The Village Board voted on Jan. 12 to hold a public hearing at 7:01 p.m. on Monday, Jan. 26, on a proposed Local Law No. 1 (2026) that would set residency rules for appointed officials, and it approved a motion to extend the planning board’s review period to 65 days from Dec. 15, 2025.

The extension was presented as a waiver of the statutory deadline so the planning board can complete an advisory report after receiving the draft zoning code on Dec. 15. “The reason that’s being done is that the chairs of both boards requested that because of this decision we will lose the document,” an attorney to the board explained during the meeting, noting that deliberations cannot meaningfully start until the board receives the materials.

Resident Marilyn Stevenson asked why the board was granting 65 days, saying she was concerned the planning board had not publicly discussed the draft zoning code at scheduled meetings. “Can the trustees explain why the planning board needs 65 days from 12/15/2025 to provide you with an advisory report?” Stevenson asked during public comment.

Board members described the proposed local law as a compromise: it would limit which appointed officials may live outside the village to residents of Ballston Spa or the neighboring towns of Milton, Ballston and Malta while offering transitional language that allows current outside residents to complete existing terms but not to be reappointed.
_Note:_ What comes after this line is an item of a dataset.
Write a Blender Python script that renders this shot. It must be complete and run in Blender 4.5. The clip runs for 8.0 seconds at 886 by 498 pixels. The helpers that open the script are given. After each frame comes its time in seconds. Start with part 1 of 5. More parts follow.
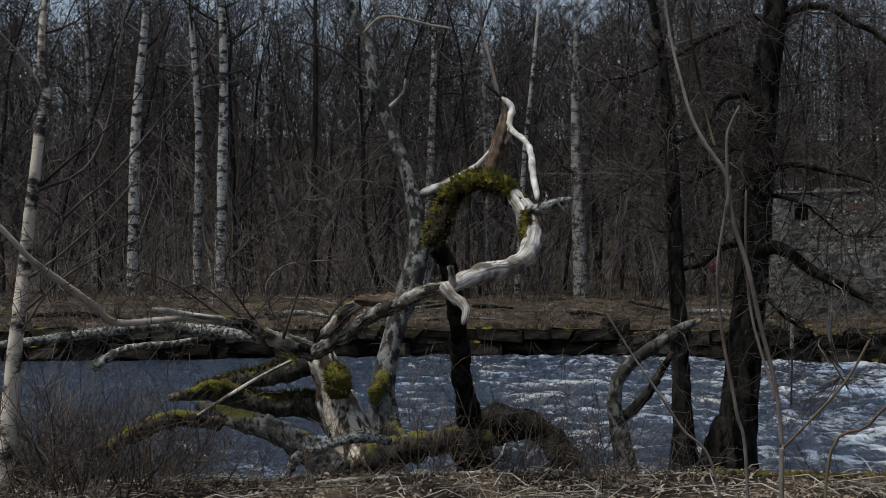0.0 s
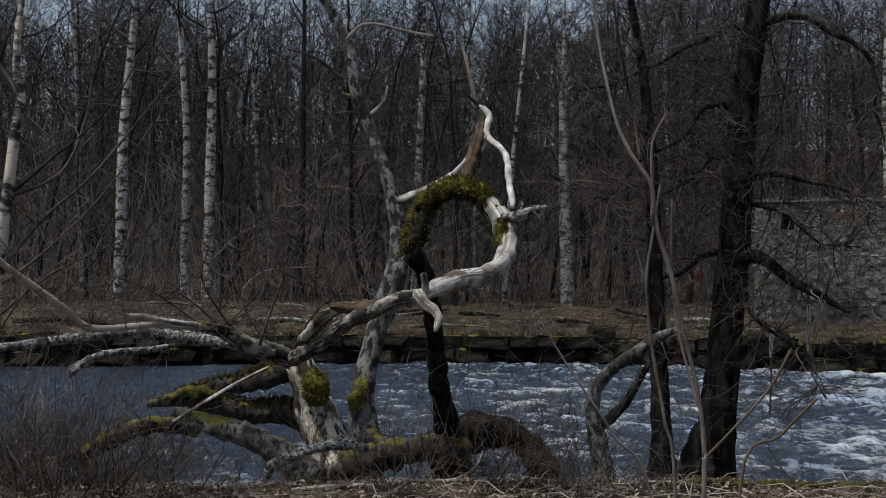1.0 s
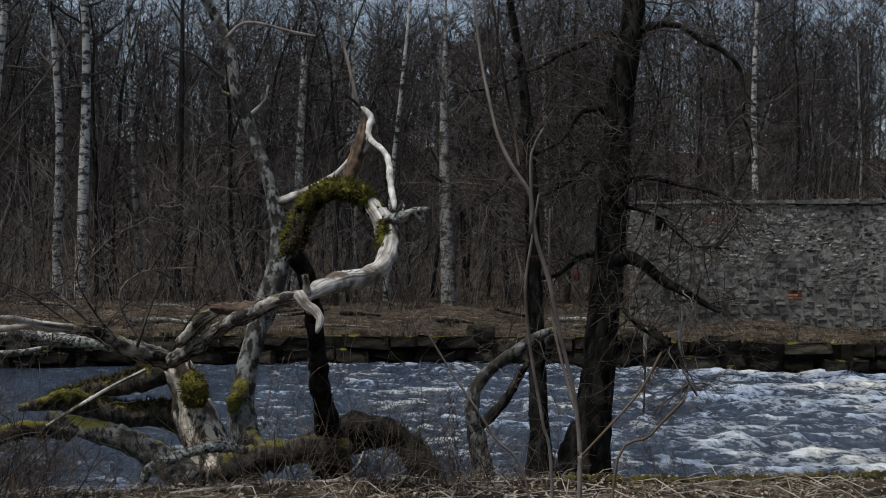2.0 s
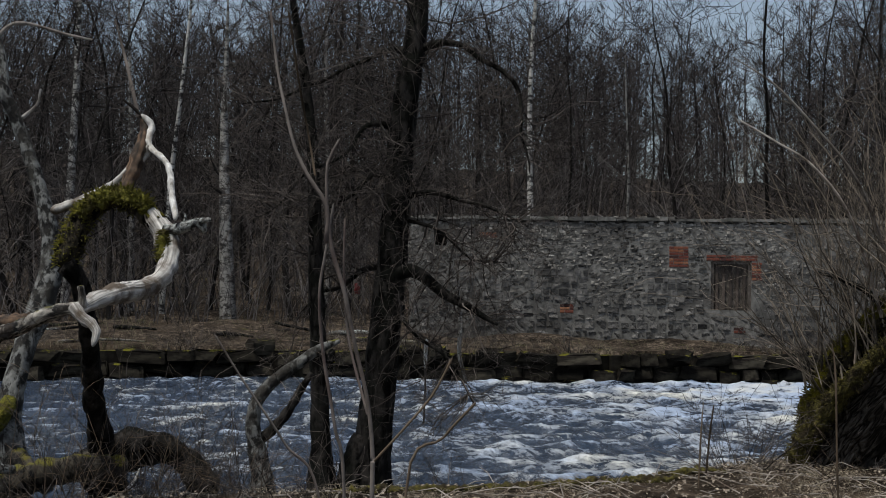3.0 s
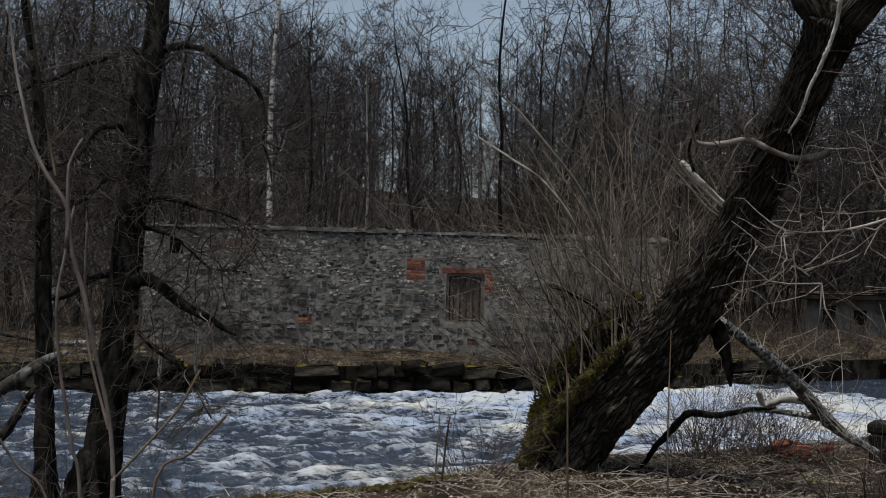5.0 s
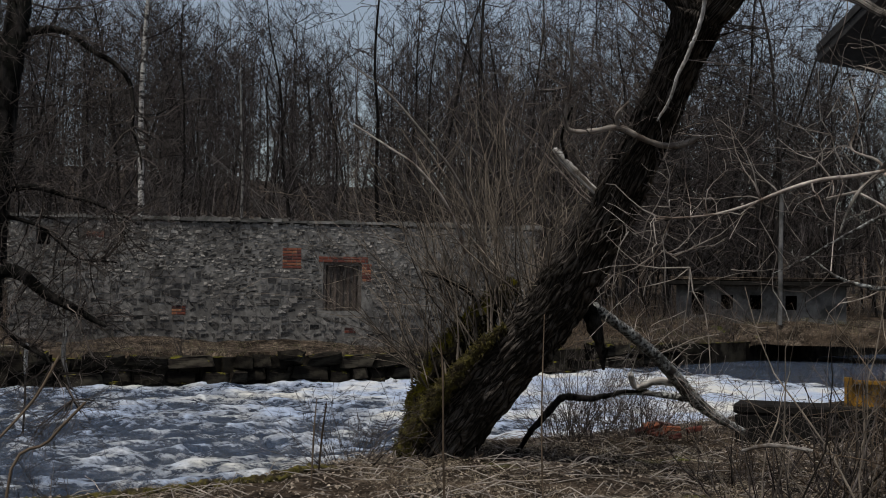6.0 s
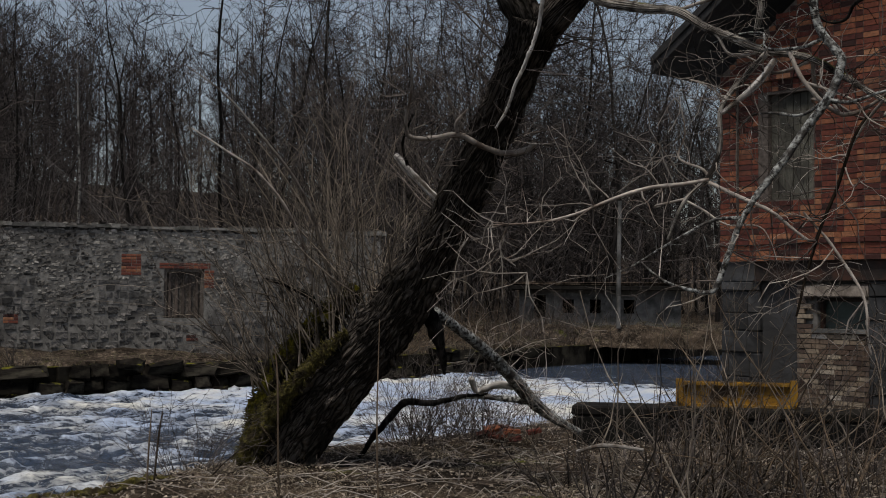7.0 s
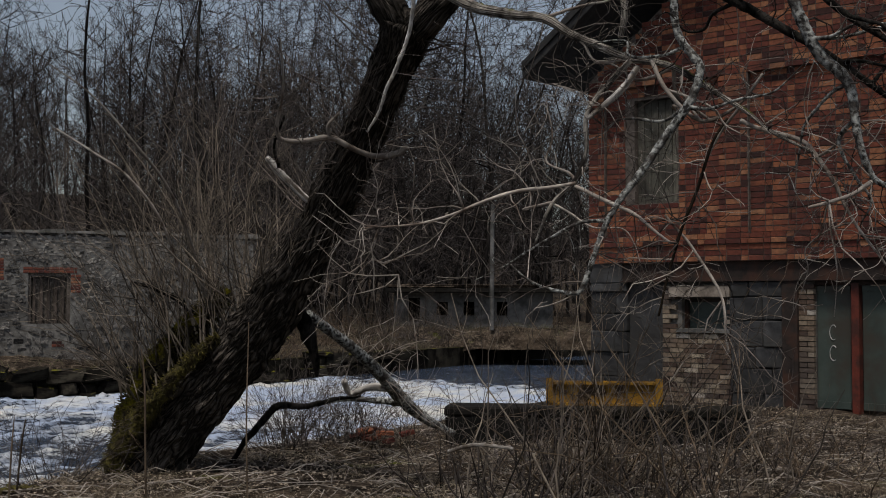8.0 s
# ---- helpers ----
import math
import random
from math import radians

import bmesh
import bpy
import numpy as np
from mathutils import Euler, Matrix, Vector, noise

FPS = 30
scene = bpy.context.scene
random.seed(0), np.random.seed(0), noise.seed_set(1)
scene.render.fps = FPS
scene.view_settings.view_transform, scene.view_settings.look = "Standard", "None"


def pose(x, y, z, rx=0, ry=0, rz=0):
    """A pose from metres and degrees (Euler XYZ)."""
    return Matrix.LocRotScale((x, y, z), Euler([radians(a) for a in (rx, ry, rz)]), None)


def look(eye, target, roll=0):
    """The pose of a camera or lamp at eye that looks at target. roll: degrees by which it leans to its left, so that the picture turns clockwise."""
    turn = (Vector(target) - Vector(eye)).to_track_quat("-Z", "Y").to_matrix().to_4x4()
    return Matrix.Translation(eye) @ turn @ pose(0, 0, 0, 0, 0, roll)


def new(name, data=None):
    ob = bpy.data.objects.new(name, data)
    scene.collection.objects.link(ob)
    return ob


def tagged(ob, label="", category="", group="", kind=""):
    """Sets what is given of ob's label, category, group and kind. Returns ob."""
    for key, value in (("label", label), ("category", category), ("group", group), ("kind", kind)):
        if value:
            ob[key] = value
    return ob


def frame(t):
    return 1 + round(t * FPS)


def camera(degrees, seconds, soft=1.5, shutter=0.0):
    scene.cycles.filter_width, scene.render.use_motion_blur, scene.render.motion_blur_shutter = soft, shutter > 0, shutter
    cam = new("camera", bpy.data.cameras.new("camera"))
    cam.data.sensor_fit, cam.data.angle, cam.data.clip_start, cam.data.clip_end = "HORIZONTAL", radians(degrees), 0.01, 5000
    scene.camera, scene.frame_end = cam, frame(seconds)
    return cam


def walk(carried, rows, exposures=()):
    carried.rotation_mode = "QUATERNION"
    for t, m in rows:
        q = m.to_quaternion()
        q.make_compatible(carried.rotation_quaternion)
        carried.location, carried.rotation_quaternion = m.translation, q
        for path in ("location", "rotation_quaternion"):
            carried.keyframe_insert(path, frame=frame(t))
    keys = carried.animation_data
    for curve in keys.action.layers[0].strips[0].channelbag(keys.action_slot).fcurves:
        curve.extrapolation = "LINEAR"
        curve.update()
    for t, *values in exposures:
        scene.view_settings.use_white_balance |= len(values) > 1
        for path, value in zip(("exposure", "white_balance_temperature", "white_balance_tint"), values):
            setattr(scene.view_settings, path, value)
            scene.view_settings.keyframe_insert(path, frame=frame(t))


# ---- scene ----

The attorney said state law requires residency within the village unless amended by a local law and that extending residency beyond the county would require home-rule legislation filed in Albany.

The board set a 90-second public-comment opportunity specifically for the local-law hearing and said the draft law would be posted on the village website prior to the hearing. Trustees voted to schedule the hearing and approved the 65-day extension by voice votes.

Next steps: the local-law draft will be posted for public review and the board will hear public comment at the Jan. 26 meeting before any further action.